Silicon Valley is built on the idea that life’s biggest problems can be solved through a little creative thinking and hard work. The overall culture across the startup ecosystem is one of youthful irreverence and invincibility.

I was recently catching up with an old friend who in many ways is emblematic of Silicon Valley. That’s why when he told me that he and his wife were planning to “freeze their stuff” and have kids via surrogate later in life, I was first shocked and then intrigued.

This friend, let’s call him John, is closing in on 30 and has been married for nearly a year. He currently works as a senior engineer at one of the largest, most successful companies in the Valley. Along the way he’s worked previously for Apple and has both founded his own startup and worked for those of others.

While John’s an engineer, he’s also athletic, charismatic, and would be considered good looking by most. In nearly every way, he’s much closer to the quarterback prom king than Rainman. So why is this healthy and otherwise normal guy taking such a radical approach to family planning?
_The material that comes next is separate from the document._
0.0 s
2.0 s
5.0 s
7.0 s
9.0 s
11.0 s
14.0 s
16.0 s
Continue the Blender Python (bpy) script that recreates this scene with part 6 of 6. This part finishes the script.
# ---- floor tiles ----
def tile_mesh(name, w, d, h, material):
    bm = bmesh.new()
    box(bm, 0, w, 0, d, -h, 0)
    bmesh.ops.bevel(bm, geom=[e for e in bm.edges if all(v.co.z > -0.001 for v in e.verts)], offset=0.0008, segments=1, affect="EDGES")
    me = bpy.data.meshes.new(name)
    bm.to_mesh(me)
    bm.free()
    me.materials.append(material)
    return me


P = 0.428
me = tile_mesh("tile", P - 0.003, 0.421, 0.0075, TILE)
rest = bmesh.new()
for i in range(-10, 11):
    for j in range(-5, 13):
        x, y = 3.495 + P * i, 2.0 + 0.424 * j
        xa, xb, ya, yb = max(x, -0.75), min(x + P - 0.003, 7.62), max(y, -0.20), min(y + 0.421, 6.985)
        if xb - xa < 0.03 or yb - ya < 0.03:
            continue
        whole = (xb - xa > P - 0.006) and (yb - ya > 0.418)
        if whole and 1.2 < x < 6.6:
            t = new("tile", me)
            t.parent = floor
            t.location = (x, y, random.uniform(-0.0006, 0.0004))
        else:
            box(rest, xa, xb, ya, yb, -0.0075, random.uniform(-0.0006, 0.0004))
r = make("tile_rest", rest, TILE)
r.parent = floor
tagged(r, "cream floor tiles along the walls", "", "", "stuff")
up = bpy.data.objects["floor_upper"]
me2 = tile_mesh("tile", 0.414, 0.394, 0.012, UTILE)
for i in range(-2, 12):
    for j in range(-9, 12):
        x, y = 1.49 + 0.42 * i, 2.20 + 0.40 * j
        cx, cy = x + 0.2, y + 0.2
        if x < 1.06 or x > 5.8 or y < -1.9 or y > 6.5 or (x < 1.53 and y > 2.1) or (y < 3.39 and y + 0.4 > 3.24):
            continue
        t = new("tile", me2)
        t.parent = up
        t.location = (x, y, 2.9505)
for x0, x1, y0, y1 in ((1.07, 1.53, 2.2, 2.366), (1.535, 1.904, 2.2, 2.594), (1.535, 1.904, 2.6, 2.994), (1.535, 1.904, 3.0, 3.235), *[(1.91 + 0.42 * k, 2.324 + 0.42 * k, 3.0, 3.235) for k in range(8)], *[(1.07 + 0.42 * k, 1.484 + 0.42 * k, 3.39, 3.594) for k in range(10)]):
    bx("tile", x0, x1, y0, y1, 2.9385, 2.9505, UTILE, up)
“It’s the greatest hack of them all,” John said to me over beers. “I’m in my prime. If I can make some money and enjoy life now, I can focus on that later when I slow down. Besides, think about how much more wisdom I’ll have to pass along.” He also pointed out, in somewhat unprintable language, that his wife’s body would thank him for the spared burden of carrying and birthing a child.

I couldn’t fault him with the logic. I had also heard a similar call to embrace life now from life-hacker extraordinaire and entrepreneurial icon, Tim Ferris. Ferris, in his first bestselling book, The Four Hour Work Week, took mainstream the notion of working smarter not harder. One of the central tenants of the book is to find ways to take frequent mini-retirements throughout life rather than saving the down time for old age, when your body will have long ago declined.

Ferris, who is unmarried, wrote a 2008 blog post titled How to Store Sperm in 4 Easy Steps – Just in Case. Not surprisingly based on his life stage, he banks more on the preventative insurance angle than does John. Ferris asks, “Why not do it? If you can afford it, it just seems like a no-brainer for bloodline and peace of mind. The potential downside of doing it (cost) is recoverable; the potential downside of not doing it is irreversible.”

There’s lots of things that could go wrong with John and his wife’s plan. Their frozen “stuff” may not survive the freezing process or they may not create viable embryos when combined in the future. Depending on the course life takes, the couple may not have the financial means or the even legal freedom to use a surrogate in the future.

Freezing one’s genetic material may be an insurance policy, but it’s an expensive and uncertain one (it can cost thousands up to tens of thousands of dollars).

It all comes back to the question of whether family-planning really is something to be hacked. We’ve learned enough to feel like masters of our universe. But this may go too far in suggesting that we know better than evolutionary biology and the thousands of generations that came before before.

The hacker and adventurer in me loves John’s take-no-prisoners attitude. I love the idea that the course of our lives is something we can dictate. I wish my friend and his wife the very best and recognize that in the end they are blessed to be in a position to choose.